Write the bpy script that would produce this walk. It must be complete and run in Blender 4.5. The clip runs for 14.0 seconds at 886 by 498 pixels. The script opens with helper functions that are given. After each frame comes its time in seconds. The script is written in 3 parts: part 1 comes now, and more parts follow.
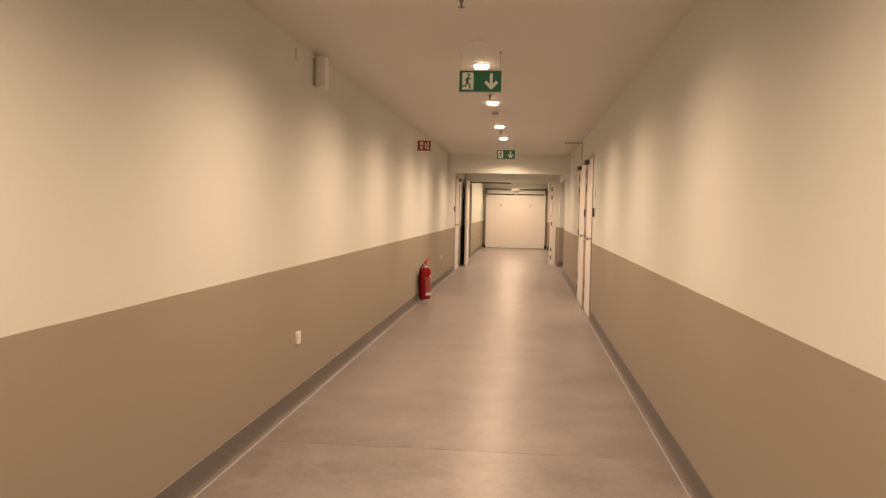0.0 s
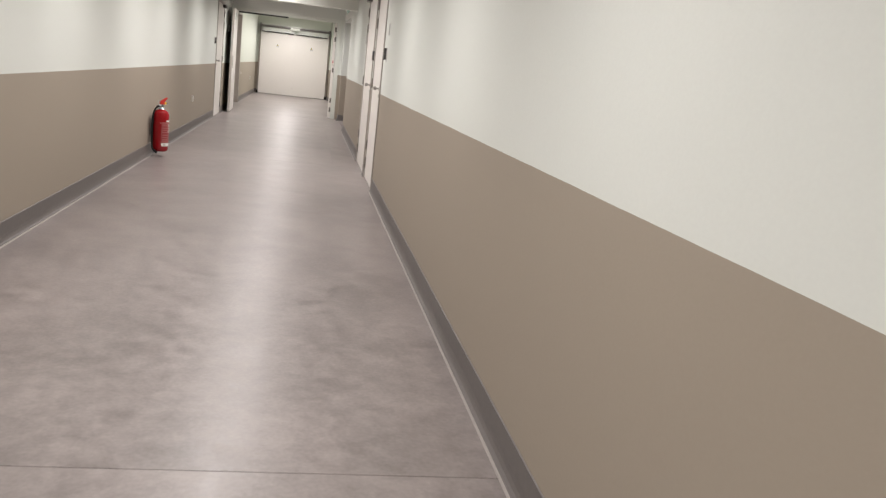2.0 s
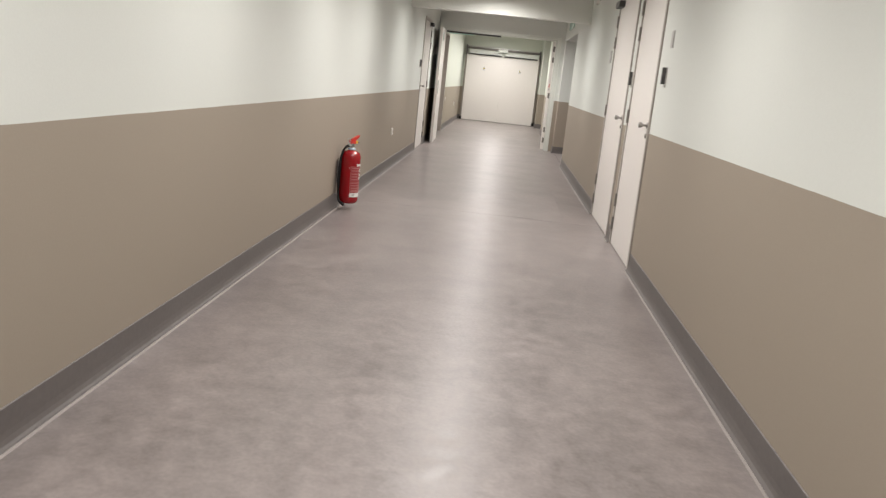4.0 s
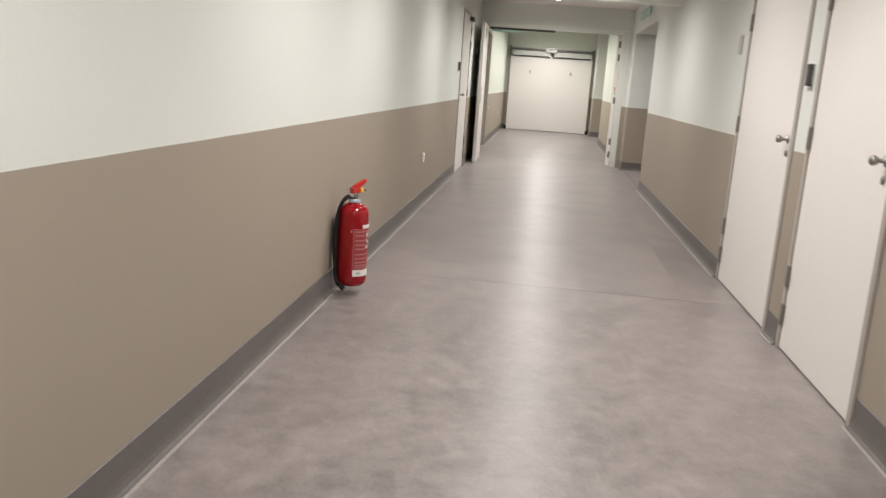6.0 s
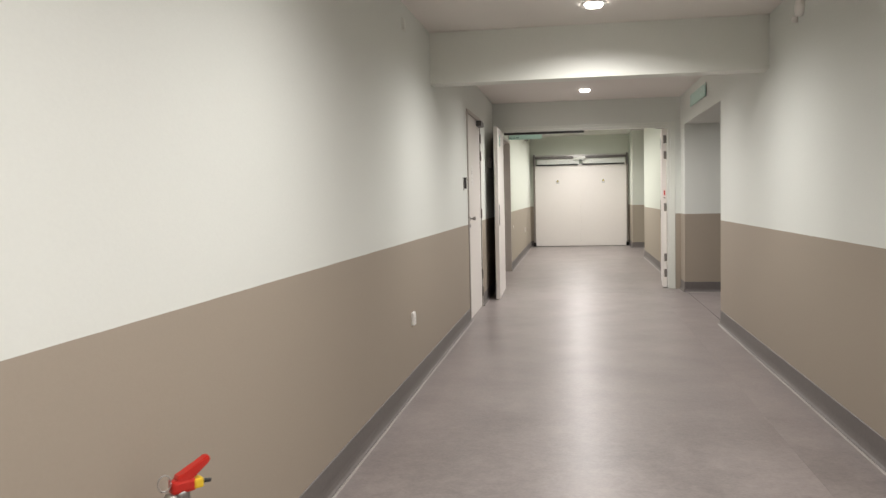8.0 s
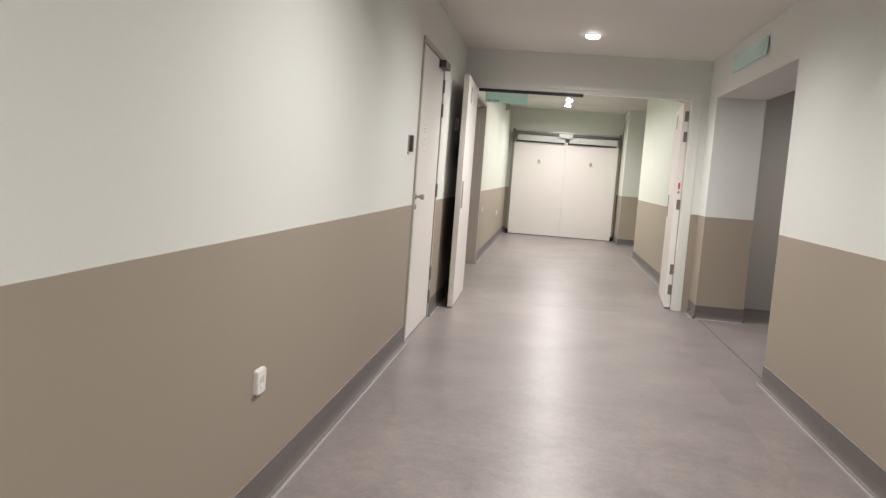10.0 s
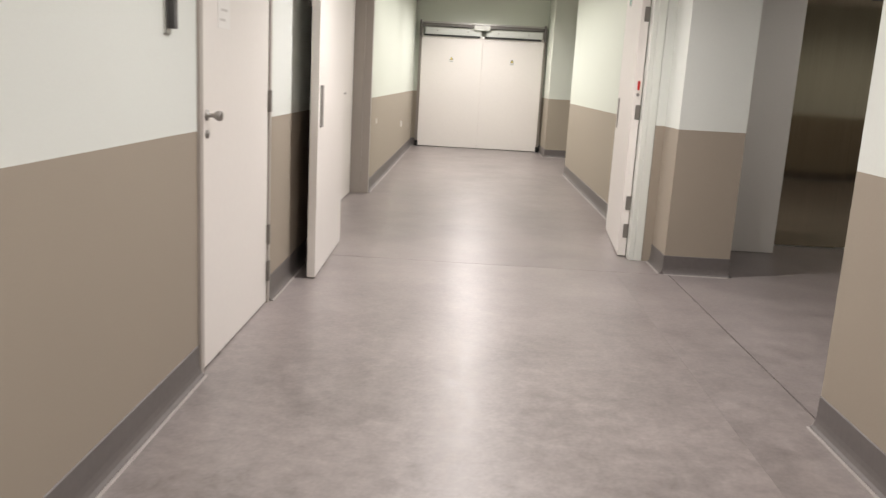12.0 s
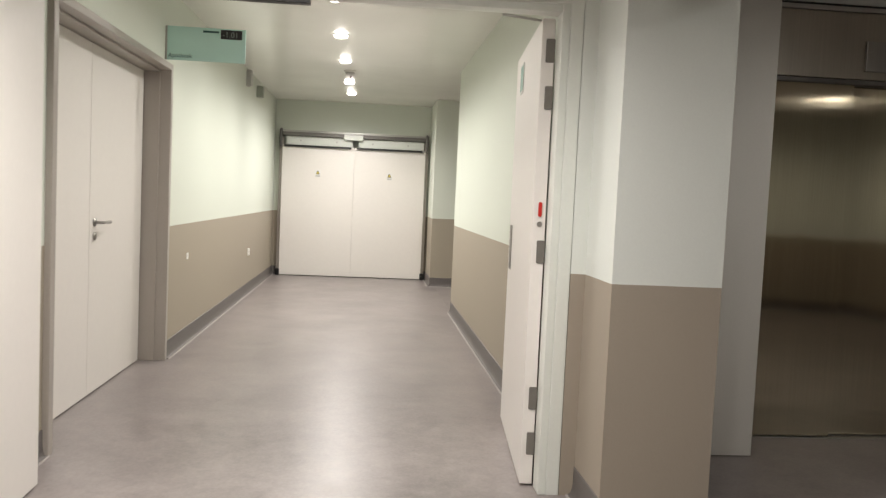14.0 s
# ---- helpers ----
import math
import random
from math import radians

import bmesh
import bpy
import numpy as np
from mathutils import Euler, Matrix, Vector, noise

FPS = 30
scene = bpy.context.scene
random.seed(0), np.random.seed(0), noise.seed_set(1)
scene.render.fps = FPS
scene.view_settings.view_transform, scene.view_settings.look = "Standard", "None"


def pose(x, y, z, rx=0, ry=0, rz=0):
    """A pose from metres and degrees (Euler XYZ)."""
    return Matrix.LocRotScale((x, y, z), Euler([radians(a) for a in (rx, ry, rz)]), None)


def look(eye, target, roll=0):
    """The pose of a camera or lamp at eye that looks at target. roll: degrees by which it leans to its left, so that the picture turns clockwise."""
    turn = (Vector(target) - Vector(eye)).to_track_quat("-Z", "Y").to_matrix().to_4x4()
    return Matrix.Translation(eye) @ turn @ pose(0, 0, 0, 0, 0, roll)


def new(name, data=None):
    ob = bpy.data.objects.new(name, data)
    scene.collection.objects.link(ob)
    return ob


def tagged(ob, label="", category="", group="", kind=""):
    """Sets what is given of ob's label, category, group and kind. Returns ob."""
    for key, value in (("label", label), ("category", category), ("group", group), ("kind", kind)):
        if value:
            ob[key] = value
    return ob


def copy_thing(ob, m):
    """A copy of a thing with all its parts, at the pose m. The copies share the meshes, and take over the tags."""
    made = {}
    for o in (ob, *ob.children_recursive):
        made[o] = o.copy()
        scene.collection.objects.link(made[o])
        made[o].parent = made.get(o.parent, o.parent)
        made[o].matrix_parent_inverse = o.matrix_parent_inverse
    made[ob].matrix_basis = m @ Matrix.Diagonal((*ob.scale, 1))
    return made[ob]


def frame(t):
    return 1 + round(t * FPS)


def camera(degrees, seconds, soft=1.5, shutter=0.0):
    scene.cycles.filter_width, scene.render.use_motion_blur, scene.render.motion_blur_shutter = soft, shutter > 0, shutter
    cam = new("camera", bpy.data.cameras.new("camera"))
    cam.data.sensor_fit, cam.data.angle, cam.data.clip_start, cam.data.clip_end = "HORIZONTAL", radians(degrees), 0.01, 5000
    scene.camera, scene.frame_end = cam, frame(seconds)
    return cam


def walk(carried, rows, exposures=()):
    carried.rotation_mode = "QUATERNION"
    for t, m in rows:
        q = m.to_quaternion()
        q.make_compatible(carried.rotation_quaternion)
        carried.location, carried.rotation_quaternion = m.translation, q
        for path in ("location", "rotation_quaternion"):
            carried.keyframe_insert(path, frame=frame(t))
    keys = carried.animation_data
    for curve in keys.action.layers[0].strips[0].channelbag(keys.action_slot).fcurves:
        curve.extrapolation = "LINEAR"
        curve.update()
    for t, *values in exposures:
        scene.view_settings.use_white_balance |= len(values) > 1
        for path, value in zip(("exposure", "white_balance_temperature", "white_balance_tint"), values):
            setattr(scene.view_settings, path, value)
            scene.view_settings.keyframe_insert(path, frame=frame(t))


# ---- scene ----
cam = camera(57.0, 14.0, soft=1.35, shutter=0.2)
PATH = [
    (0, (0.163, -0.97, 1.394), (-0.034, 1.018, 1.297), 1.2),
    (0.5, (0.161, -0.413, 1.372), (0.002, 1.573, 1.2), 2.2),
    (1, (0.205, 0.204, 1.36), (0.201, 2.191, 1.138), 3.3),
    (1.5, (0.273, 0.739, 1.303), (0.315, 2.701, 0.918), 3.8),
    (2, (0.295, 1.325, 1.259), (0.654, 3.248, 0.845), 6.6),
    (2.5, (0.268, 1.965, 1.25), (0.458, 3.924, 0.895), 5.4),
    (3, (0.187, 2.532, 1.212), (0.276, 4.501, 0.876), 4.3),
    (3.5, (0.135, 3.236, 1.226), (0.179, 5.202, 0.862), 6.5),
    (3.7, (0.079, 3.501, 1.241), (0.012, 5.46, 0.839), 7.2),
    (5.8, (-0.255, 6.249, 1.255), (-0.43, 8.195, 0.826), 3.7),
    (6, (-0.281, 6.57, 1.243), (-0.493, 8.517, 0.835), 4.0),
    (6.5, (-0.314, 7.279, 1.289), (-0.676, 9.222, 0.979), 3.4),
    (7, (-0.319, 7.953, 1.305), (-0.751, 9.899, 1.139), 2.2),
    (7.5, (-0.295, 8.562, 1.317), (-0.664, 10.526, 1.236), 0.1),
    (8, (-0.344, 9.229, 1.274), (-0.662, 11.2, 1.148), -1.3),
    (8.2, (-0.35, 9.47, 1.272), (-0.615, 11.446, 1.118), -1.4),
    (10.3, (-0.472, 12.18, 1.249), (-0.666, 14.16, 1.045), 6.0),
    (10.5, (-0.442, 12.414, 1.285), (-0.56, 14.399, 1.067), 7.3),
    (11, (-0.464, 13.121, 1.29), (-0.767, 15.082, 1.043), 6.8),
    (11.5, (-0.47, 13.763, 1.25), (-0.69, 15.727, 0.941), 3.8),
    (12, (-0.377, 14.369, 1.242), (-0.417, 16.326, 0.834), 3.2),
    (12.5, (-0.321, 14.978, 1.232), (-0.2, 16.935, 0.835), 5.7),
    (13, (-0.209, 15.651, 1.262), (-0.127, 17.63, 0.988), 6.9),
    (13.5, (-0.086, 16.258, 1.279), (0.071, 18.245, 1.115), 5.8),
    (14, (0.082, 16.814, 1.302), (0.266, 18.802, 1.178), 2.6),
]
EXPOSURES = [(0.0, -0.18, 11700, 29), (0.2, -0.11, 9600, 23), (0.4, 0.0, 8100, 20), (0.6, 0.0, 6950, 19), (1.0, 0.0, 6700, 18), (1.5, 0.03, 6550, 15), (2.0, 0.05, 6500, 13),
             (6.0, 0.09, 6500, 11), (6.8, 0.02, 6500, 11), (8.2, 0.05, 6500, 11), (10.5, 0.17, 6500, 13), (11.5, 0.15, 6550, 14), (12.0, 0.2, 6550, 13), (13.0, 0.19, 6600, 10), (14.0, 0.19, 6600, 10)]
walk(cam, [(t, look(eye, target, roll)) for t, eye, target, roll in PATH], EXPOSURES)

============

Exactly as written, please give again the lines from the beginning of the listing through the line containing "pose from metres", inclusive, without any pictures.

* [COMPLETE RESPONSE]
Write the bpy script that would produce this walk. It must be complete and run in Blender 4.5. The clip runs for 14.0 seconds at 886 by 498 pixels. The script opens with helper functions that are given. After each frame comes its time in seconds. The script is written in 3 parts: part 1 comes now, and more parts follow.
0.0 s
2.0 s
4.0 s
6.0 s
8.0 s
10.0 s
12.0 s
14.0 s
# ---- helpers ----
import math
import random
from math import radians

import bmesh
import bpy
import numpy as np
from mathutils import Euler, Matrix, Vector, noise

FPS = 30
scene = bpy.context.scene
random.seed(0), np.random.seed(0), noise.seed_set(1)
scene.render.fps = FPS
scene.view_settings.view_transform, scene.view_settings.look = "Standard", "None"


def pose(x, y, z, rx=0, ry=0, rz=0):
    """A pose from metres and degrees (Euler XYZ)."""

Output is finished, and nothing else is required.